Each line below should be retyped exactly, with no pictures.

Entries with animation source code
= = =
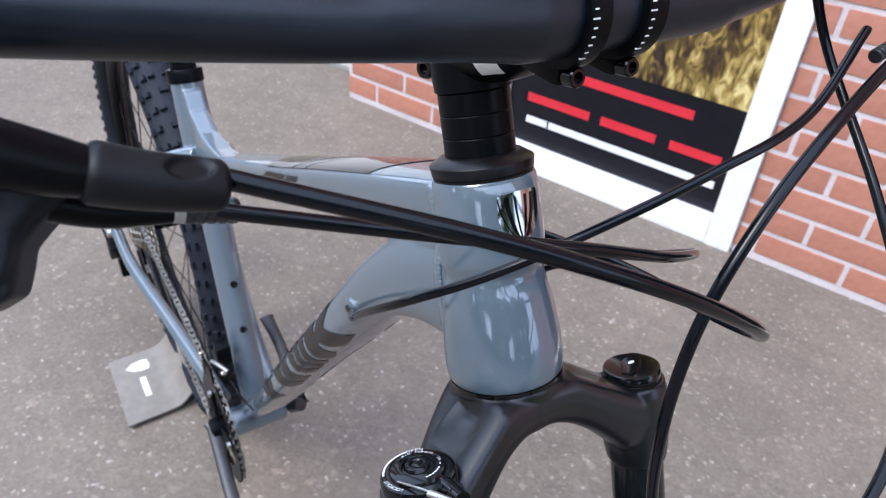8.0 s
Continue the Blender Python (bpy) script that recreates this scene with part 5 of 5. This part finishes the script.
# ---- the far side of the street, seen only in reflections ----
def build_backdrop():
    """A ragged screen of street trees with gaps, far behind the camera."""
    V, F = [], []
    n, rows = 420, 84
    for i in range(n):
        a = math.pi * 0.97 + math.pi * 1.06 * i / (n - 1)
        for k in range(rows):
            z = 0.15 * k
            r = 15 + 1.6 * noise.noise(Vector((i * 0.11, k * 0.11, 7)))
            V.append((r * math.cos(a), r * math.sin(a), z))
    for i in range(n - 1):
        top = 10.0 + 3.0 * noise.noise(Vector((i * 0.045, 0, 0))) + 1.4 * noise.noise(Vector((i * 0.25, 3, 0)))
        skirt = 3.0 + 1.0 * noise.noise(Vector((i * 0.07, 9, 0))) + 0.9 * noise.noise(Vector((i * 0.4, 11, 0)))
        if noise.noise(Vector((i * 0.035, 21, 0))) < 0.08:
            skirt = 0.0
        hedge = 1.1 + 0.5 * noise.noise(Vector((i * 0.2, 15, 0)))
        for k in range(rows - 1):
            z = 0.15 * k
            gap = noise.noise(Vector((i * 0.2, z * 1.0, 2))) + 0.6 * noise.noise(Vector((i * 0.45, z * 2.2, 5)))
            trunk = i % 47 < 2
            if z < hedge or trunk or (skirt < z < top and gap < 0.55):
                F.append((i * rows + k, (i + 1) * rows + k, (i + 1) * rows + k + 1, i * rows + k + 1))
    me = bpy.data.meshes.new("backdrop")
    me.from_pydata(V, [], F)
    me.materials.append(M_leaf)
    tagged(new("backdrop", me), label="ragged line of leafy trees across the street", category="trees", kind="structure")


build_backdrop()


# ---- bricks of the shop wall ----
def lay_bricks():
    made = {}
    near, far = [], []
    for x0, x1 in PIERS:
        for x, z, length, tall in pieces_of_pier(x0, x1, 0.0, PIER_TOP):
            (near if z < 1.0 and x < 4.6 else far).append((x, z, length, tall))
    for x, z, length, tall in near:
        key = (round(length, 3), round(tall, 4))
        if key not in made:
            made[key] = brick_mesh(*key)
        b = part("brick", made[key], wall)
        b.location = (x, WALL + 0.0085, z)
    rest = [box((length, 0.022, tall), (x, WALL + 0.0085, z)) for x, z, length, tall in far]
    part("upper_bricks", (*join(*rest), M_brick), wall, "red bricks higher up the wall", kind="stuff")


lay_bricks()
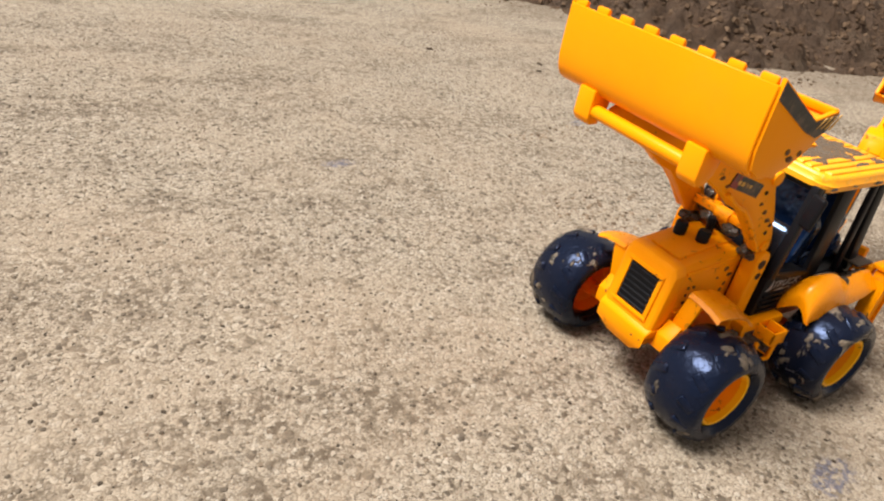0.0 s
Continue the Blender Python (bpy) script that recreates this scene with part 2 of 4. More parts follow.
    for x, y, rx, ry, turn in ((0.70, 0.60, 0.012, 0.034, 25), (0.78, 0.56, 0.020, 0.013, 0), (0.92, 0.13, 0.030, 0.010, 12)):
        b = m.blob(x, y, rx, ry, turn, 0.55, 70)
        stain = b if stain is None else m.math("MAXIMUM", stain, b)
    speckle = m.ramp(m.noise(240, 4), [(0.40, 0.0), (0.52, 1.0)])
    col = m.mix(m.math("MULTIPLY", m.math("MULTIPLY", m.ramp(stain, [(0.2, 0.0), (0.5, 1.0)]), speckle), 0.6), col, (0.044, 0.044, 0.057))
    paint = None
    for x, y, rx, ry, turn in ((0.14, -0.222, 0.048, 0.020, 8), (0.332, -0.140, 0.012, 0.030, 20), (-0.168, -0.128, 0.016, 0.034, -25), (0.0, -0.138, 0.026, 0.014, 10), (-0.14, 0.386, 0.022, 0.010, 0), (0.28, 0.46, 0.022, 0.012, 20)):
        b = m.blob(x, y, rx, ry, turn, 0.48, 70)
        paint = b if paint is None else m.math("MAXIMUM", paint, b)
    col = m.mix(m.math("MULTIPLY", m.math("MULTIPLY", m.ramp(paint, [(0.25, 0.0), (0.6, 1.0)]), speckle), 0.62), col, (0.075, 0.084, 0.145))
    n = m.bump(height, 0.42, 0.0015)
    n = m.bump(m.noise(28, 6, 0.65), 0.35, 0.006, n)
    return m.done(col, m.math("ADD", m.math("MULTIPLY", m.noise(150, 3), 0.25), 0.66), n)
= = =
▶ **Solved problem**:
8.0 s
Continue the Blender Python (bpy) script that recreates this scene with part 5 of 5. This part finishes the script.
# ---- the far side of the street, seen only in reflections ----
def build_backdrop():
    """A ragged screen of street trees with gaps, far behind the camera."""
    V, F = [], []
    n, rows = 420, 84
    for i in range(n):
        a = math.pi * 0.97 + math.pi * 1.06 * i / (n - 1)
        for k in range(rows):
            z = 0.15 * k
            r = 15 + 1.6 * noise.noise(Vector((i * 0.11, k * 0.11, 7)))
            V.append((r * math.cos(a), r * math.sin(a), z))
    for i in range(n - 1):
        top = 10.0 + 3.0 * noise.noise(Vector((i * 0.045, 0, 0))) + 1.4 * noise.noise(Vector((i * 0.25, 3, 0)))
        skirt = 3.0 + 1.0 * noise.noise(Vector((i * 0.07, 9, 0))) + 0.9 * noise.noise(Vector((i * 0.4, 11, 0)))
        if noise.noise(Vector((i * 0.035, 21, 0))) < 0.08:
            skirt = 0.0
        hedge = 1.1 + 0.5 * noise.noise(Vector((i * 0.2, 15, 0)))
        for k in range(rows - 1):
            z = 0.15 * k
            gap = noise.noise(Vector((i * 0.2, z * 1.0, 2))) + 0.6 * noise.noise(Vector((i * 0.45, z * 2.2, 5)))
            trunk = i % 47 < 2
            if z < hedge or trunk or (skirt < z < top and gap < 0.55):
                F.append((i * rows + k, (i + 1) * rows + k, (i + 1) * rows + k + 1, i * rows + k + 1))
    me = bpy.data.meshes.new("backdrop")
    me.from_pydata(V, [], F)
    me.materials.append(M_leaf)
    tagged(new("backdrop", me), label="ragged line of leafy trees across the street", category="trees", kind="structure")


build_backdrop()


# ---- bricks of the shop wall ----
def lay_bricks():
    made = {}
    near, far = [], []
    for x0, x1 in PIERS:
        for x, z, length, tall in pieces_of_pier(x0, x1, 0.0, PIER_TOP):
            (near if z < 1.0 and x < 4.6 else far).append((x, z, length, tall))
    for x, z, length, tall in near:
        key = (round(length, 3), round(tall, 4))
        if key not in made:
            made[key] = brick_mesh(*key)
        b = part("brick", made[key], wall)
        b.location = (x, WALL + 0.0085, z)
    rest = [box((length, 0.022, tall), (x, WALL + 0.0085, z)) for x, z, length, tall in far]
    part("upper_bricks", (*join(*rest), M_brick), wall, "red bricks higher up the wall", kind="stuff")


lay_bricks()
0.0 s
Continue the Blender Python (bpy) script that recreates this scene with part 2 of 4. More parts follow.
    for x, y, rx, ry, turn in ((0.70, 0.60, 0.012, 0.034, 25), (0.78, 0.56, 0.020, 0.013, 0), (0.92, 0.13, 0.030, 0.010, 12)):
        b = m.blob(x, y, rx, ry, turn, 0.55, 70)
        stain = b if stain is None else m.math("MAXIMUM", stain, b)
    speckle = m.ramp(m.noise(240, 4), [(0.40, 0.0), (0.52, 1.0)])
    col = m.mix(m.math("MULTIPLY", m.math("MULTIPLY", m.ramp(stain, [(0.2, 0.0), (0.5, 1.0)]), speckle), 0.6), col, (0.044, 0.044, 0.057))
    paint = None
    for x, y, rx, ry, turn in ((0.14, -0.222, 0.048, 0.020, 8), (0.332, -0.140, 0.012, 0.030, 20), (-0.168, -0.128, 0.016, 0.034, -25), (0.0, -0.138, 0.026, 0.014, 10), (-0.14, 0.386, 0.022, 0.010, 0), (0.28, 0.46, 0.022, 0.012, 20)):
        b = m.blob(x, y, rx, ry, turn, 0.48, 70)
        paint = b if paint is None else m.math("MAXIMUM", paint, b)
    col = m.mix(m.math("MULTIPLY", m.math("MULTIPLY", m.ramp(paint, [(0.25, 0.0), (0.6, 1.0)]), speckle), 0.62), col, (0.075, 0.084, 0.145))
    n = m.bump(height, 0.42, 0.0015)
    n = m.bump(m.noise(28, 6, 0.65), 0.35, 0.006, n)
    return m.done(col, m.math("ADD", m.math("MULTIPLY", m.noise(150, 3), 0.25), 0.66), n)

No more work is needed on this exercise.